Well, after training all this stuff, I’m definitely going to play!

This stage was actually quite involved. I had to spin up a windows VM, download some sketchy windows-only poker clients from offshore companies, and then transfer some cryptocurrency into my account.

I then wrote a screen scraper and mouse-mover/clicker, which would parse recent actions from the screen, decide on an appropriate action, and click the call/raise button. The screen scraping was actually most of the latency here; inference was quite fast. And the mouse has to jiggle as it moves, otherwise you get banned!

This never got to the level of stability where I could leave it alone for hours. There are all kinds of situations which would trip up the screen scraper and require manual intervention, including e.g. multiway shoves, going bust, etc, so I typically stuck around and babysat it.

How did the agent do? It lost approximately ten buy-ins over several hours of play, so quite poorly, despite strong performance in the training environment. What happened?

My best hypothesis is that the approximation of the player pool was correct on average. But poker returns are driven by the tails, and I suspect that the simulations of other players were imperfect in tail outcomes and unusual situations. So there are plenty of degenerate strategies which the proximal policy optimizer can discover, which profit tremendously in the training environment, but exploit failures to faithfully approximate player behavior instead of true player pool tendencies.

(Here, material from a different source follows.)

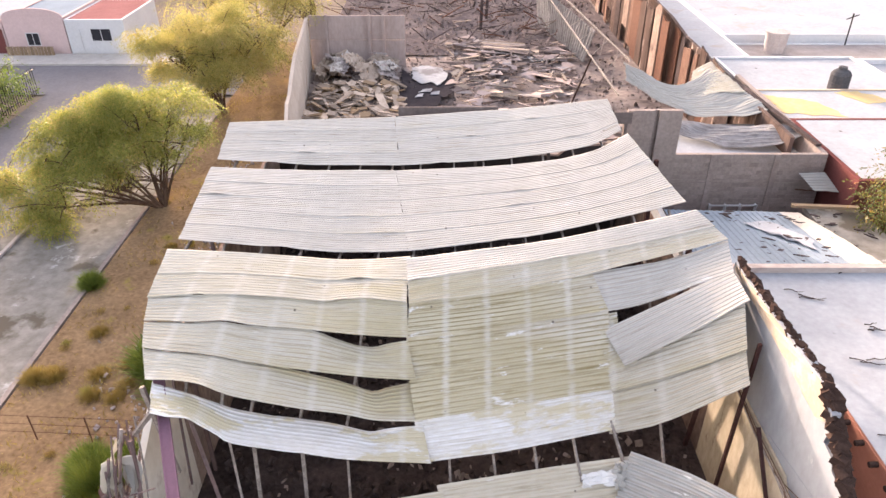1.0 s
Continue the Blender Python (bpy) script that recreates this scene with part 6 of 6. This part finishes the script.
tuft("green_shrub", -15.0, 24.7, 0.85, 0.5, 600, LEAF_GREEN, "dark green bushy shrub on the kerb", 1)
tuft("green_shrub", -10.3, 19.6, 1.6, 0.9, 900, LEAF_GREEN, "bright green shrub growing beside the ruin", 2)
tuft("green_shrub", -9.6, 18.4, 1.2, 0.8, 600, LEAF_GREEN, "green shrub growing beside the ruin", 3)
for k, (x, y) in enumerate(((-10.9, 14.9), (-10.3, 14.6), (-9.7, 14.9), (-10.6, 14.2))):
    tuft("green_grass_clump", x, y, 1.0, 0.6, 700, LEAF_GREEN, "fresh green grass clump by the wire fence", 10 + k, "green clumps")
for k, (x, y, h) in enumerate(((-14.6, 18.9, 0.8), (-14.0, 19.0, 0.7), (-12.4, 19.1, 0.45), (-11.4, 19.6, 0.5), (-11.1, 18.5, 0.5), (-12.2, 18.0, 0.4), (-13.4, 21.5, 0.4), (-11.3, 17.9, 0.5))):
    tuft("straw_clump", x, y, h * 0.7, 0.5, 400, STRAW, "straw-yellow dry grass clump on the verge", 30 + k, "straw clumps")
sr = random.Random(88)
for k in range(26):
    tuft("small_straw_clump", sr.uniform(-14.6, -9.2), sr.uniform(14.5, 34), sr.uniform(0.2, 0.4), sr.uniform(0.15, 0.35), 90, sr.choice((STRAW, STRAW, LEAF_GOLD)), "small dry yellow grass clump on the verge", 300 + k, "small straw clumps")
tuft("weed", -12.9, 13.0, 0.5, 0.5, 300, LEAF_GREEN, "low green weed near the barriers", 51)
tuft("weed", -7.8, 9.4, 0.45, 0.3, 220, LEAF_GOLD, "olive weed at the end of the barriers", 52)
rr = random.Random(61)
co, fa = [], []
for k in range(9000):
    x, y = rr.uniform(-14.9, -8.2), rr.uniform(12, 50)
    if noise.noise(Vector((x, y, 0)) * 0.5) < -0.05:
        continue
    h = rr.uniform(0.06, 0.2)
    a = rr.uniform(0, 6.28)
    s = Vector((math.cos(a), math.sin(a), 0)) * 0.02
    p = Vector((x, y, -0.03))
    tip = p + Vector((rr.gauss(0, 0.08), rr.gauss(0, 0.08), h))
    b = len(co)
    co += [tuple(p - s), tuple(p + s), tuple(tip)]
    fa.append((b, b + 1, b + 2))
me = bpy.data.meshes.new("dry_grass")
me.from_pydata(co, [], fa)
me.materials.append(STRAW)
tagged(new("dry_grass", me), "short straw-coloured dry grass over the verge", "grass", kind="stuff")


def on_verge(rr):
    x, y = rr.uniform(-12.5, -7.6), rr.uniform(12, 38)
    if rr.random() > ((x + 12.5) / 4.9) ** 1.5:
        return None
    return Vector((x, y, 0.03))


scatter("verge_gravel", 4200, on_verge, 0.13, GRIT, "small pale stones and rubbish beside the hall wall", "gravel", 24)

I probably could have closed the loop here, by e.g. upsampling situations in the typical player policy models with high loss, but by this point I had been working on the project for 8 months and was ready to stop.

Notes

[0] One of the kaggle metas at this time was to pretrain on large datasets (often external to the competition). In retrospect, pretraining on external data was obviously quite prescient.

Our overall strategy, then, is to build up rich representations of poker, players, etc., and then at the end fine-tune a PPO agent exploiting those representations. We hope, by using this strategy, to minimize the amount of compute required for the eventual reinforcement learning.